Oil prices rose Wednesday morning, with U.S. Crude gaining 2.4% to trade at $85.44 a barrel, as markets anticipated a potential historic release of strategic reserves amid escalating tensions stemming from the U.S.-Iran war and disruptions to shipping in the Strait of Hormuz.
The International Energy Agency (IEA) is considering recommending the release of strategic oil stocks exceeding 100 million barrels in the first month, according to Reuters. This potential action follows a meeting of G7 energy ministers in Paris on Tuesday to discuss the conflict’s impact on global energy markets. Several commercial vessels have been attacked off Iran’s coast, severely disrupting tanker and cargo traffic through the Strait of Hormuz, a critical shipping route.

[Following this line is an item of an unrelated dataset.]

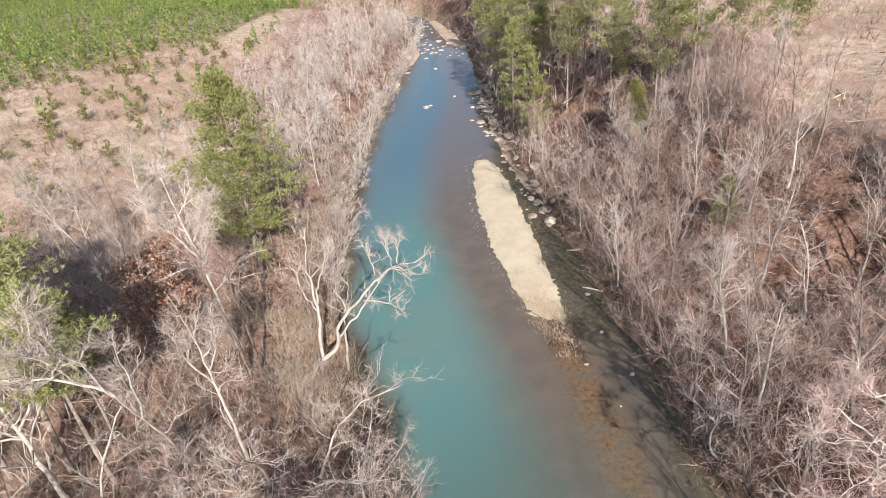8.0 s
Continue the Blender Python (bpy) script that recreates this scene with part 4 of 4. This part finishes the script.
shoots("undergrowth", 7500, (-46, 42, 11, 90), thin_woods, 9, (0.5, 2.0), 0.022, 0.45, BRUSH,
       "leafless brush and briars over the forest floor", "undergrowth", 201)
shoots("far_undergrowth", 3500, (-50, 48, 84, 230), lambda x, y: (outside(x, y) > 0.5) & (open_ground(x, y) < 0.6), 7, (0.8, 2.6), 0.045, 0.4, TWIG_MAUVE,
       "distant leafless brush under the trees", "undergrowth", 202)
shoots("grass", 8000, (-95, 70, 48, 180), lambda x, y: open_ground(x, y) > 0.3, 6, (0.3, 0.9), 0.06, 0.5, STRAW,
       "straw-coloured dry grass in the clearings", "grass", 203)
shoots("bank_grass", 2500, (-16, 18, 14, 110), lambda x, y: (outside(x, y) > 0.0) & (outside(x, y) < 3.0) & ((x < 0) | (y > 48)), 7, (0.3, 0.8), 0.025, 0.6, STRAW,
       "dry yellow grass along the banks", "grass", 204)


shrubbery("bank_shrubs", 520, (-16, -2, 44, 130), lambda x, y: (left_edge(y) - x > -0.6) & (left_edge(y) - x < 3.0), 14, (1.6, 3.2), 0.022, 0.75, TWIG_TAN,
          "tan leafless shrubs crowding the bank", 401)
shrubbery("slope_shrubs", 1300, (-36, -9, 40, 92), lambda x, y: (left_edge(y) - x > 0.8) & (open_ground(x, y) < 0.7), 12, (1.2, 3.4), 0.022, 0.6, TWIG_TAN,
          "pinkish-tan leafless shrubs under the trees", 402)
shrubbery("hollow_shrubs", 320, (-39, -22, 55, 74), lambda x, y: ((x + 30.0) / 8.0) ** 2 + ((y - 64.0) / 8.5) ** 2 < 1, 13, (2.6, 5.2), 0.024, 0.6, TWIG_PALE,
          "tall pale leafless thicket beside the pines", 407)
shrubbery("wood_shrubs", 1250, (13, 40, 40, 84), lambda x, y: (x - right_edge(y) > 0.3) & (open_ground(x, y) < 0.8) & ~bare_soil(x, y), 12, (1.2, 3.6), 0.024, 0.65, TWIG_MAUVE,
          "mauve-grey leafless shrubs filling the wooded slope", 403)
shrubbery("pine_wood_shrubs", 700, (11, 42, 74, 170), lambda x, y: (x - right_edge(y) > 0.3), 10, (1.5, 3.6), 0.04, 0.6, TWIG_MAUVE,
          "mauve-grey leafless shrubs under the tall pines", 404)
shrubbery("clearing_shrubs", 1500, (-84, -18, 66, 162), lambda x, y: (open_ground(x, y) > 0.2) & (np.sin(0.13 * x + 0.4) * np.sin(0.11 * y + 0.7) + 0.5 * np.sin(0.29 * x - 0.23 * y) > -0.1), 9, (0.8, 2.4), 0.04, 0.7, TWIG_TAN,
          "grey-tan leafless shrubs dotted over the clearing", 405)
shrubbery("shade_shrubs", 260, (14, 46, 12, 42), lambda x, y: x - right_edge(y) > 0.2, 10, (0.8, 2.2), 0.016, 0.7, BRUSH,
          "sparse dark shrubs on the shaded forest floor", 406)


def plantation():
    r = np.random.default_rng(9)
    n = 3900
    x, y = r.uniform(-241, -38, n * 3), r.uniform(106, 368, n * 3)
    k = (sward(x, y) > 0.27 + 0.24 * np.sin(0.26 * x + 0.17 * y) * np.sin(0.11 * x - 0.19 * y) + 0.2 * np.sin(0.57 * x - 0.43 * y) + r.normal(0, 0.08, n * 3)) & (-x < 0.66 * y + 10)
    x, y = x[k][:n], y[k][:n]
    s = Soup()
    per = 30
    h = np.repeat(r.uniform(1.6, 4.0, len(x)), per)
    f = r.uniform(0.05, 1, len(h))
    a = r.uniform(0, 6.28, len(h))
    rad = h * 0.45 * (1 - f)
    X, Y = np.repeat(x, per), np.repeat(y, per)
    base = np.stack([X + 0.4 * rad * np.cos(a), Y + 0.4 * rad * np.sin(a), height(X, Y) + h * f], -1)
    way = np.stack([np.cos(a) * (1.1 - f), np.sin(a) * (1.1 - f), 0.15 + 0.7 * f + r.normal(0, 0.3, len(h))], -1)
    s.blades(base, way, 0.2 * h * (1.3 - 0.6 * f), 0.13 * h)
    tagged(new("pine_plantation", s.mesh("pine_plantation", NEEDLES_FIELD)), "dense green plantation of young pines", "plantation", kind="stuff")


plantation()


shoots("bank_brush", 1700, (8, 18, 12, 100), lambda x, y: (x - right_edge(y) > -0.35) & (x - right_edge(y) < 2.2), 10, (0.5, 1.7), 0.02, 0.8, BRUSH,
       "matted leafless brush hanging over the bank edge", "undergrowth", 205)
shoots("left_bank_brush", 1500, (-14, -2, 12, 100), lambda x, y: (left_edge(y) - x > -0.35) & (left_edge(y) - x < 2.0), 10, (0.5, 1.7), 0.02, 0.8, BRUSH,
       "matted leafless brush hanging over the bank edge", "undergrowth", 206)
shoots("slope_grass", 1600, (-17, -8, 45, 60), lambda x, y: (left_edge(y) - x > 0.0) & (left_edge(y) - x < 6), 9, (0.3, 0.8), 0.03, 0.5, STRAW,
       "tan dry grass on the slope under the leaning tree", "grass", 207)


def sticks(name, count, box, keep, length, width, mat, label, seed):
    """Fallen sticks and stems lying every way on the forest floor, as one mesh."""
    r = np.random.default_rng(seed)
    x, y = r.uniform(box[0], box[1], count), r.uniform(box[2], box[3], count)
    k = keep(x, y)
    x, y = x[k], y[k]
    a = r.uniform(0, 6.28, len(x))
    s = Soup()
    s.spikes(np.stack([x, y, height(x, y) + 0.05], -1), np.stack([np.cos(a), np.sin(a), r.normal(0.12, 0.12, len(x))], -1), r.uniform(*length, len(x)), width * r.uniform(0.5, 1.5, len(x)))
    return tagged(new(name, s.mesh(name, mat)), label, "sticks", kind="stuff")


def in_woods(x, y):
    return (outside(x, y) > 0.6) & (open_ground(x, y) < 0.5)


sticks("fallen_sticks", 4000, (-44, 46, 12, 80), in_woods, (0.4, 1.6), 0.022, TWIG_BROWN, "grey fallen sticks scattered over the litter", 208)
sticks("fallen_stems", 450, (-44, 46, 12, 80), in_woods, (1.5, 4.0), 0.05, TWIG_BROWN, "brown fallen stems half sunk in the litter", 209)


# ---- rocks, logs and what lies about ----
def rock_form(name, seed):
    """A weathered river rock."""
    r = np.random.default_rng(seed)
    bm = bmesh.new()
    bmesh.ops.create_icosphere(bm, subdivisions=2, radius=0.5)
    squash = Vector((r.uniform(0.8, 1.3), r.uniform(0.7, 1.1), r.uniform(0.4, 0.65)))
    for v in bm.verts:
        n = noise.noise(v.co * 2.2 + Vector((seed, 0, 0))) * 0.35 + noise.noise(v.co * 5 + Vector((0, seed, 0))) * 0.12
        v.co = Vector(a * b for a, b in zip(v.co * (1 + n), squash))
    me = bpy.data.meshes.new(name)
    bm.to_mesh(me)
    bm.free()
    me.materials.append(ROCK)
    return me


ROCKS = [rock_form("river_rock", s) for s in range(1, 7)]


def rock(x, y, size, z=None, label="pale tan rock at the water's edge", group="rocks along the bank"):
    ob = new("river_rock", ROCKS[int(rng.integers(0, 6))])
    z = max(float(height(x, y)), -0.12 * size) if z is None else z
    ob.matrix_basis = pose(x, y, z + 0.05 * size, rng.uniform(-12, 12), rng.uniform(-12, 12), rng.uniform(0, 360)) @ Matrix.Scale(size, 4)
    return tagged(ob, label, "rock", group)


for _ in range(170):
    y = 74 + 62 * rng.random() ** 0.8
    rock(float(right_edge(y)) + rng.normal(-0.1, 0.75), y, rng.uniform(0.3, 1.0) * (1 if rng.random() < 0.75 else 1.9))
for _ in range(9):
    y = rng.uniform(95, 165)
    rock(float(right_edge(y)) - abs(rng.normal(0, 2.0)), y, rng.uniform(0.3, 0.8))
for _ in range(75):
    y = rng.choice([rng.uniform(160, 222), rng.normal(174, 5)])
    x = rng.uniform(float(left_edge(y)) - 0.5, float(right_edge(y)) + 1.5)
    rock(x, y, rng.uniform(0.4, 1.2), label="pale rock breaking the shallow riffle", group="rocks of the riffle")
for _ in range(16):
    y = rng.uniform(135, 185)
    rock(float(left_edge(y)) - 0.2 + rng.normal(0, 0.5), y, rng.uniform(0.5, 1.6))
for x, y, s in ((-0.7, 122, 1.2), (0.1, 122.9, 0.6), (4.8, 127, 0.7), (7.4, 119, 0.8), (6.6, 112, 0.6), (8.2, 104, 0.7), (2.2, 150, 0.8)):
    rock(x, y, s, 0.0, "lone rock standing out of the river", "rocks in midstream")


def bar_stones():
    """Loose wet stones all round the gravel bar, as one mesh."""
    r = np.random.default_rng(77)
    shapes = [np.array([v.co for v in me.vertices]) for me in ROCKS]
    faces = [[list(p.vertices) for p in me.polygons] for me in ROCKS]
    pile = Soup()
    for _ in range(170):
        y = r.uniform(61, 97)
        side = 1 if r.random() < 0.3 else -1
        mid = float(np.interp(y, [50, 56, 62, 70, 78, 86, 95], [8.9, 8.2, 7.6, 7.0, 6.7, 6.5, 6.1]))
        half = float(np.interp(y, [50, 56, 62, 70, 78, 86, 91, 96], [0.4, 1.5, 2.2, 2.7, 2.8, 2.6, 2.0, 0.6]))
        k, size = int(r.integers(0, 6)), r.uniform(0.04, 0.14) * (1.0 if r.random() < 0.88 else 1.8)
        x = mid + side * (half + r.normal(0.1, 0.45))
        pile.add(shapes[k] * size + np.array([x, y, 0.01]), faces[k])
    tagged(new("wet_stones", pile.mesh("wet_stones", ROCK)), "small wet stones strewn round the gravel bar", "stones", kind="stuff")


bar_stones()
for x, y, s in ((9.4, 52.0, 0.3), (11.6, 55.5, 0.35), (12.4, 50.4, 0.4), (11.9, 60.8, 0.5), (10.6, 47.5, 0.25)):
    rock(x, y, s, 0.0, "small pale stone in the shaded shallows", "stones in the shallows")


def log(x, y, length, r, turn, rise=0.0, label="bleached fallen log lying on the ground", z=None):
    """A fallen trunk with stubs of its limbs."""
    g = np.random.default_rng(int(abs(x * 31 + y * 17)))
    ob = new("fallen_log")
    body, stub = Soup(), Soup()
    line = bent(g, (-length / 2, 0, 0), (1, 0, 0.02), length, 6, 0.05, 0)
    body.tube(line, r * np.linspace(1, 0.5, 7), 7)
    part("trunk", body.mesh("trunk", DEAD_WOOD, smooth=True), ob)
    for _ in range(3):
        p, d = along(line, g.uniform(0.4, 0.95))
        stub.tube(bent(g, p, askew(g, d, 35, 70), length * g.uniform(0.08, 0.2), 2, 0.1, 0.1), [0.4 * r, 0.28 * r, 0.12 * r], 4)
    part("broken_branch", stub.mesh("broken_branch", DEAD_WOOD), ob)
    ob.matrix_basis = pose(x, y, (float(height(x, y)) if z is None else z) + 0.6 * r, 0, -rise, turn)
    return tagged(ob, label, "log", "fallen logs")


log(12.0, 68.7, 2.6, 0.16, 160, 4, "short pale log stranded at the water's edge", 0.05)
log(12.6, 61.4, 2.0, 0.1, 150, 5, "short pale log stranded at the water's edge", 0.05)
for x, y, ln, turn in ((32.5, 71.5, 2.6, 4), (34.5, 62.5, 2.4, -20), (35.6, 67.3, 2.2, 12), (31.6, 64.1, 1.8, 40), (45.5, 75, 3.0, 3), (44.1, 79, 2.4, -12),
                       (18.4, 92.5, 5, 48), (-45.5, 97, 2.2, 20), (-51, 105, 2.5, -15)):
    log(x, y, ln, rng.uniform(0.08, 0.12), turn)


def slash(name, count, box, label, seed):
    """Cut branches left lying about in the clearings, as one mesh."""
    r = np.random.default_rng(seed)
    x, y = r.uniform(box[0], box[1], count), r.uniform(box[2], box[3], count)
    k = open_ground(x, y) > 0.45
    x, y = x[k], y[k]
    a = r.normal(0, 0.7, len(x))
    s = Soup()
    s.spikes(np.stack([x, y, height(x, y) + 0.12], -1), np.stack([np.cos(a), np.sin(a), r.normal(0.05, 0.08, len(x))], -1), r.uniform(0.5, 2.4, len(x)), r.uniform(0.04, 0.11, len(x)))
    tagged(new(name, s.mesh(name, TWIG_PALE)), label, "brushwood", kind="stuff")


slash("brushwood", 2600, (-88, 70, 48, 165), "bleached cut branches strewn over the clearing", 301)
shoots("clearing_brush", 6000, (-90, 70, 48, 170), lambda x, y: (open_ground(x, y) > 0.35) & (np.sin(0.11 * x + 1.3) * np.sin(0.09 * y) + 0.4 * np.sin(0.31 * x - 0.27 * y) > -0.15), 8, (0.6, 1.8), 0.07, 0.6, BRUSH,
       "brown leafless scrub in the clearing", "scrub", 302)
shoots("bar_grass", 1500, (3, 11, 53, 66), lambda x, y: np.abs(x - np.interp(y, [53, 58, 66], [8.6, 7.9, 6.4])) < np.interp(y, [53, 58, 62, 66], [0.7, 1.6, 1.4, 0.4]), 6, (0.2, 0.5), 0.03, 0.6, STRAW,
       "dry weeds at the tail of the gravel bar", "grass", 303, 0.02)
shoots("clearing_thicket", 4200, (-80, -10, 34, 140), lambda x, y: (left_edge(y) - x > np.interp(y, [34, 46, 60], [3, 5, 9])) & (np.sin(0.17 * x + 0.6) * np.sin(0.13 * y + 1) + 0.5 * np.sin(0.41 * x - 0.37 * y) > -0.35), 8, (0.6, 1.8), 0.028, 0.7, TWIG_TAN,
       "pinkish-grey leafless saplings and briars of the clearing", "scrub", 304)
shoots("slope_thicket", 1800, (14, 40, 44, 84), lambda x, y: (x - right_edge(y) > 1.5) & ~bare_soil(x, y) & (np.sin(0.19 * x + 0.2) * np.sin(0.15 * y) + 0.5 * np.sin(0.37 * x + 0.43 * y) > -0.3), 8, (0.6, 1.9), 0.022, 0.8, TWIG_PALE,
       "pale leafless saplings and briars on the wooded slope", "scrub", 305)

Japan signaled its intention to independently release stockpiled oil as early as Monday, Prime Minister Takaichi Sanae told reporters Wednesday, as reported by Japanese broadcaster NHK. Germany and Austria have likewise pledged to release parts of their oil reserves in response to the IEA’s request for members to release a record 400 million barrels, aiming to calm surging prices.
Global benchmark Brent crude futures were 2% higher, reaching $89.49 a barrel shortly before 7 a.m. ET, after earlier rising to nearly $93. The coordinated response from major economies reflects concerns over energy supply disruptions and the potential for further price spikes. G7 energy ministers, in a statement to Bloomberg, backed “the implementation of proactive measures to address the situation, including the use of strategic reserves.”
The potential release of reserves could involve a wave of selling oil futures contracts, which, in theory, would drive down futures prices. The U.S. Treasury has substantial resources available to fund such an initiative, but would ultimately need to buy back the contracts or deliver the barrels as they expire.